モトクロス富田選手引退 金沢出身、昨季の日本王者

現役引退を決めた富田選手(中央)。石平選手(左)と鈴村選手にエールを送る=金沢市内

  ●マシン開発、若手育成へ 「後輩に技術伝えたい」

 モトクロスのトップライダー富田俊樹選手(32)=金沢市三馬出身、ヤマハ所属=が今季限りで現役を引退する。国内最高峰の全日本選手権IA1クラス(450ccまで)で初の年間チャンピオンに輝いてから1年余り、17年間の選手生活にピリオドを打つことを決断した。今後はテストライダーとしてマシン開発に携わりながら指導も行う予定で「身近な後輩に培った技術を伝えたい」と意気込んでいる。

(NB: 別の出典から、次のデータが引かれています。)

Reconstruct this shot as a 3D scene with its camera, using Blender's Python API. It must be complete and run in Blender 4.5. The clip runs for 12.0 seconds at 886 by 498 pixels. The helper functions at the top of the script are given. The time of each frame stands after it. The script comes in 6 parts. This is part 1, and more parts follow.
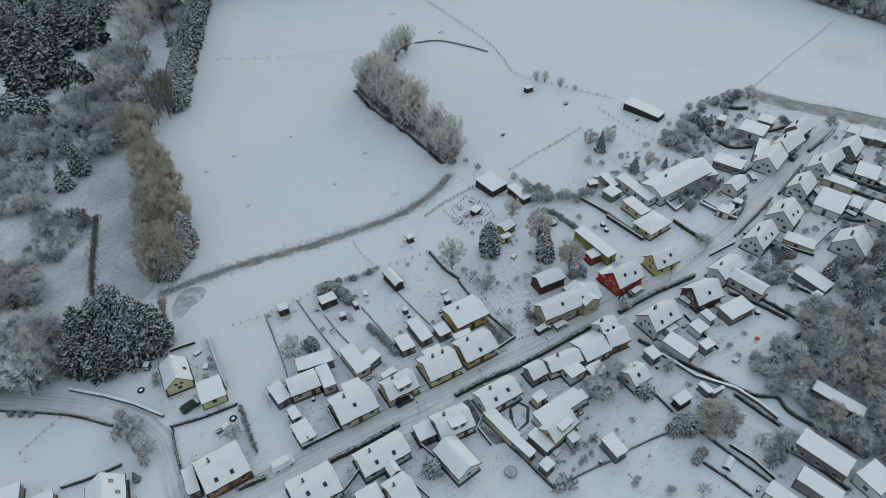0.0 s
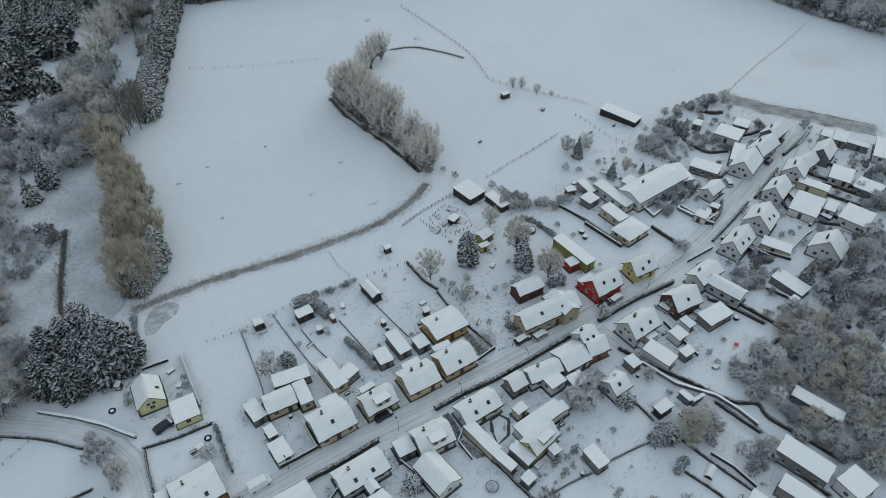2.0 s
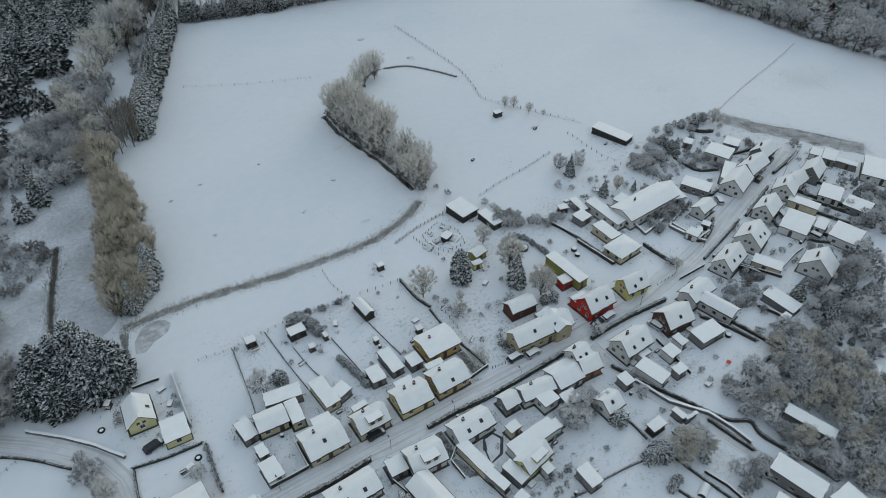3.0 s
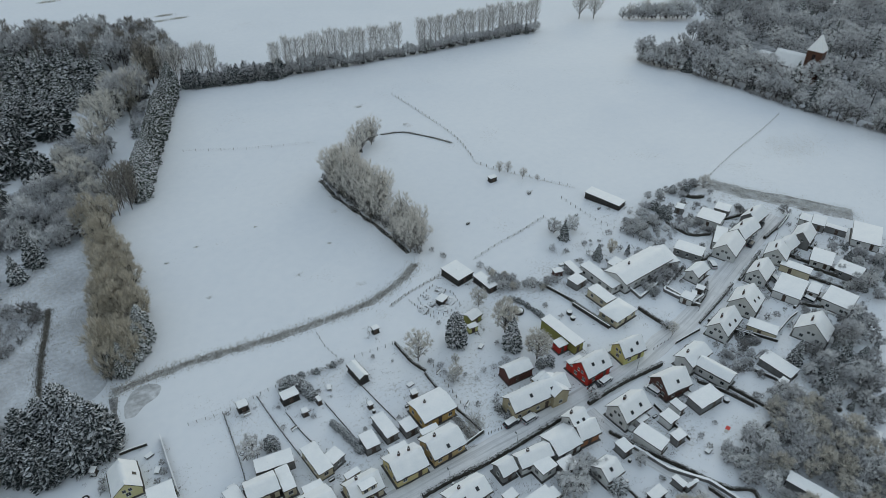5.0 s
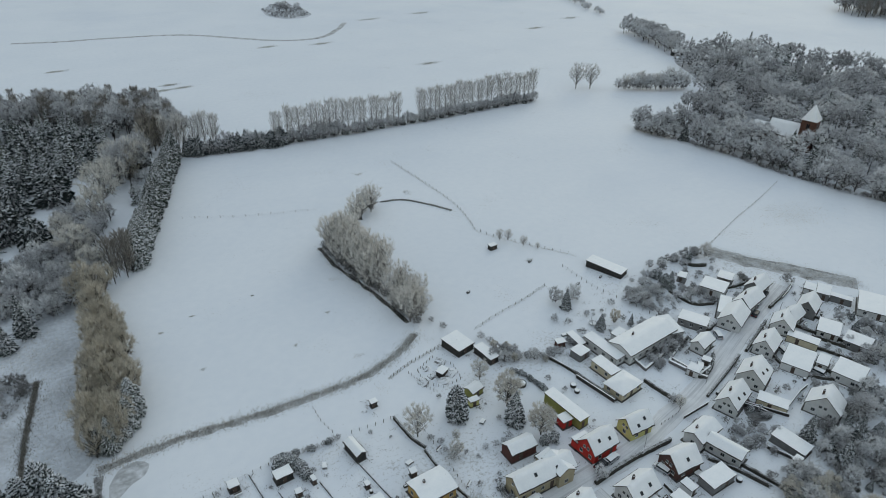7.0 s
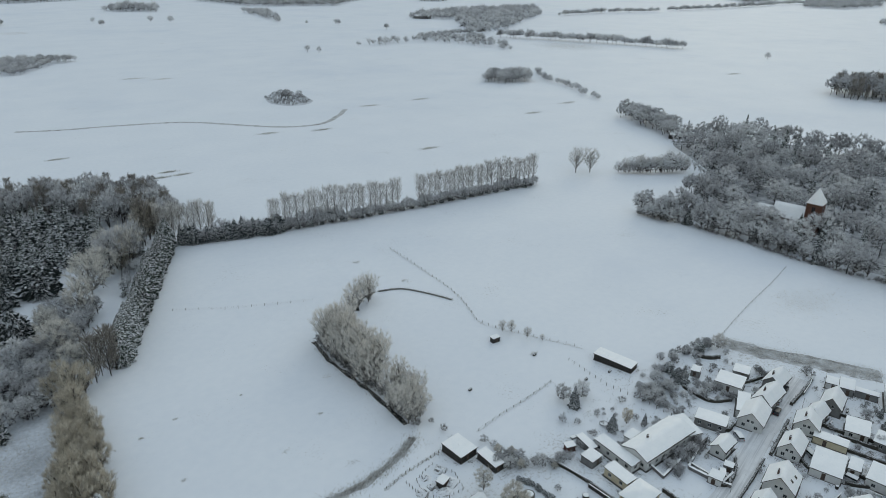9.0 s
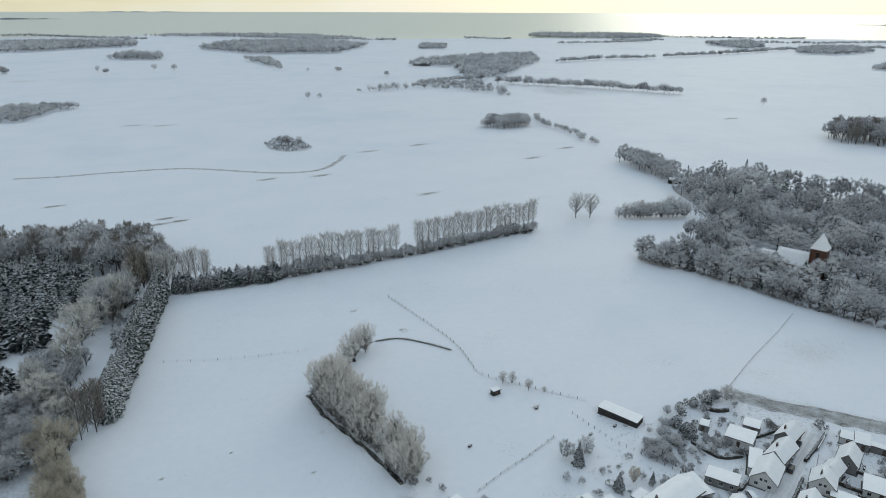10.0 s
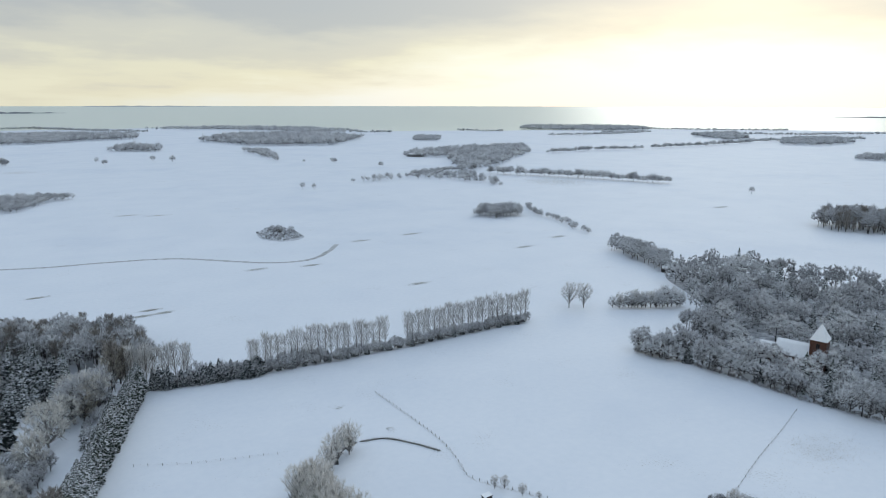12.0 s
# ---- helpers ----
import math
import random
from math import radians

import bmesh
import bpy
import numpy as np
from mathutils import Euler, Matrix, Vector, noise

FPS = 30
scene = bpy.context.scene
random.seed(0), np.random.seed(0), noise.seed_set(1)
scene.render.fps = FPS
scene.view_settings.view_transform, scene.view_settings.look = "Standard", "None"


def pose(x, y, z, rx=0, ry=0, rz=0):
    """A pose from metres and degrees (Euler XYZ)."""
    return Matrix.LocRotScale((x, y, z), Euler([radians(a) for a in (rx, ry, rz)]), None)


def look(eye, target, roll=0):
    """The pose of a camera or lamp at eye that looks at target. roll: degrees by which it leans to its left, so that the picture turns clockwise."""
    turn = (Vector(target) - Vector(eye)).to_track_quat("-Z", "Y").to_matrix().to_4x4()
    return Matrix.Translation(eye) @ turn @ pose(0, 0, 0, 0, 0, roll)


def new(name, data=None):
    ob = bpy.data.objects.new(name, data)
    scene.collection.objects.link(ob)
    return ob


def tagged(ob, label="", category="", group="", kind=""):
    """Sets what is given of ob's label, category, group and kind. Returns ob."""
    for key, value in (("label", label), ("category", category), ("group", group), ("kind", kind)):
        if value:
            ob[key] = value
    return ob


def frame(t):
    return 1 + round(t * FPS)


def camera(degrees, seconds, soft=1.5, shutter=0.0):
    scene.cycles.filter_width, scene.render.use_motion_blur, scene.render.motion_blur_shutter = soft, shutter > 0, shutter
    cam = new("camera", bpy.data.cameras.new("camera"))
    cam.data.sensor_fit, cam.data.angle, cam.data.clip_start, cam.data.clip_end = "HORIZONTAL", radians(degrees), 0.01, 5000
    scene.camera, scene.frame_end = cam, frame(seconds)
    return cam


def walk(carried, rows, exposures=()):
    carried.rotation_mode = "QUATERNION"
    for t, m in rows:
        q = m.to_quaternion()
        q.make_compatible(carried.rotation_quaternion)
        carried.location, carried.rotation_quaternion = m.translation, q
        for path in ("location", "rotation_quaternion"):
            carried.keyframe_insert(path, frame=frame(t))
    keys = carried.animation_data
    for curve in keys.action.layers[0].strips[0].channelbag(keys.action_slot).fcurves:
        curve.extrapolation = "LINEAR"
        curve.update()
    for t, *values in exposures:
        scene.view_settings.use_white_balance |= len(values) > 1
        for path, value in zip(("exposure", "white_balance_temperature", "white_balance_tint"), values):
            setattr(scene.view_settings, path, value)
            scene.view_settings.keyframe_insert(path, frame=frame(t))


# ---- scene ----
cam = camera(66.5, 12.0, soft=0.75)
PATH = [
    (0, (0.298, 0.022, 126.289), (1.023, 1.312, 124.943), -0.8),
    (0.5, (1.091, 0.807, 126.288), (1.83, 2.088, 124.941), -0.8),
    (1, (1.772, 1.472, 126.29), (2.523, 2.749, 124.946), -0.7),
    (1.5, (2.204, 1.817, 126.304), (2.966, 3.089, 124.962), -0.6),
    (2, (2.452, 1.906, 126.354), (3.228, 3.173, 125.014), -0.3),
    (2.5, (2.513, 1.857, 126.418), (3.304, 3.125, 125.089), -0.0),
    (3, (2.473, 1.779, 126.483), (3.284, 3.064, 125.182), 0.2),
    (3.2, (2.423, 1.751, 126.494), (3.243, 3.044, 125.207), 0.3),
    (4.8, (1.893, 1.648, 126.634), (2.773, 3.013, 125.467), 0.7),
    (5, (1.862, 1.709, 126.639), (2.749, 3.082, 125.486), 0.8),
    (5.5, (1.881, 2.058, 126.645), (2.783, 3.45, 125.527), 0.9),
    (6, (2.059, 2.66, 126.654), (2.976, 4.071, 125.573), 1.0),
    (6.5, (2.519, 3.6, 126.658), (3.449, 5.032, 125.617), 1.0),
    (7, (3.279, 4.944, 126.669), (4.222, 6.4, 125.673), 0.9),
    (7.2, (3.747, 5.661, 126.673), (4.696, 7.125, 125.695), 0.9),
    (9, (9.421, 13.691, 126.726), (10.414, 15.236, 125.935), 0.4),
    (9.5, (11.187, 15.941, 126.74), (12.192, 17.507, 126.006), 0.3),
    (10, (13.061, 18.104, 126.751), (14.078, 19.689, 126.078), 0.2),
    (10.5, (14.921, 19.996, 126.779), (15.949, 21.597, 126.164), 0.1),
    (11, (16.578, 21.432, 126.814), (17.617, 23.05, 126.262), 0.0),
    (11.5, (17.977, 22.324, 126.811), (19.026, 23.956, 126.324), 0.0),
    (12, (19.253, 22.902, 126.778), (20.32, 24.539, 126.352), 0.1),
]
walk(cam, [(t, look(eye, target, roll)) for t, eye, target, roll in PATH],
     exposures=((0.0, 0.05, 6400, 1), (5.0, 0.07, 6470, 1), (7.0, 0.09, 6520, 1), (9.5, 0.14, 6470, 1), (12.0, 0.25, 6020, 4)))

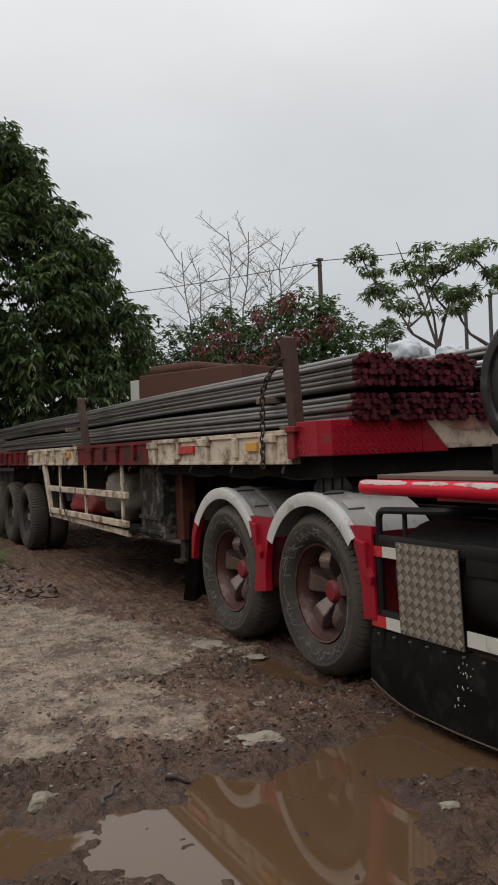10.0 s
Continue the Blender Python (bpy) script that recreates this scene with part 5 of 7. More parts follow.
# ---- side guard: chequer plates, reflectors, rubber flap ----
guard = bmesh.new()
tube(guard, rounded([(-2.60, 0.05, 0.30), (-2.60, 0.05, 1.085), (-2.05, 0.05, 1.105), (-2.0, 0.3, 1.105)], 0.06, 5), 0.02, 8)
tube(guard, [(-2.40, 0.08, 0.94), (-2.40, 0.08, 1.09)], 0.014, 8)
box(guard, -2.69, -0.735, 0.035, 0.065, 0.885, 0.948, 0.004)
box(guard, -2.69, -0.735, 0.035, 0.065, 0.435, 0.525, 0.004)
box(guard, -2.66, -2.62, 0.035, 0.065, 0.40, 0.95, 0.004)
prism(guard, [(-0.775, 0.95), (-0.735, 0.95), (-0.715, 0.44), (-0.755, 0.44)], 0.03, 0.066, 0.004)
box(guard, -1.875, -1.58, 0.04, 0.07, 0.80, 0.955, 0.004)
sg = link("side_guard", guard, BLACK, truck, "black steel side guard frame", smooth=True, angle=30)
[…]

 富田選手は4歳の頃、父誠幸さんの影響でモトクロスを始め、16歳からIA2クラス(250ccまで)で戦った。2013、15年には年間チャンピオンとなり、その後、米国の選手権に舞台を移した。

 20年に国内最高峰のIA1クラスへ転戦すると、2年連続で年間2位となるも悲願の頂点には届かず。悔しさをバネに、昨年は約20レース中8レースを制し、2位に大差を付けて年間王者の称号を手にした。今年は2連覇こそ逃したが、3位の好成績を収めた。

 しかし、今季途中から「燃え尽き症候群」に陥り、モチベーション維持が難しくなった。出走時の出遅れや転倒でのけがが脳裏をよぎるようになったといい、「遅かれ早かれ引退するなら、良い時に第2の人生をスタートさせよう」と引退を決めた。

 引退後はヤマハのテストライダーに加わる予定で、選手目線でマシンのモデル開発に取り組みながら、若いライダーの育成にも力を入れる。

  ●来季A級デビュー、県出身の2人「尊敬」

 富田選手が引退する来季、県出身の2人がIA2クラスに昇格してA級デビューする。今季のIBオープンクラスで5位に入った石平凌大選手(21)=内灘町、ヤマハ所属=と同6位の鈴村絆選手(17)=金沢市内、ホンダ所属=で、いずれも富田選手の背中を追って努力を続けてきた。

 富田選手について石平選手は「陰で努力する姿を見て尊敬している。いつか超えたい」と語り、鈴村選手は「富田選手の映像でしっかり勉強し、けがせず1年間走りきりたい」と意気込んだ。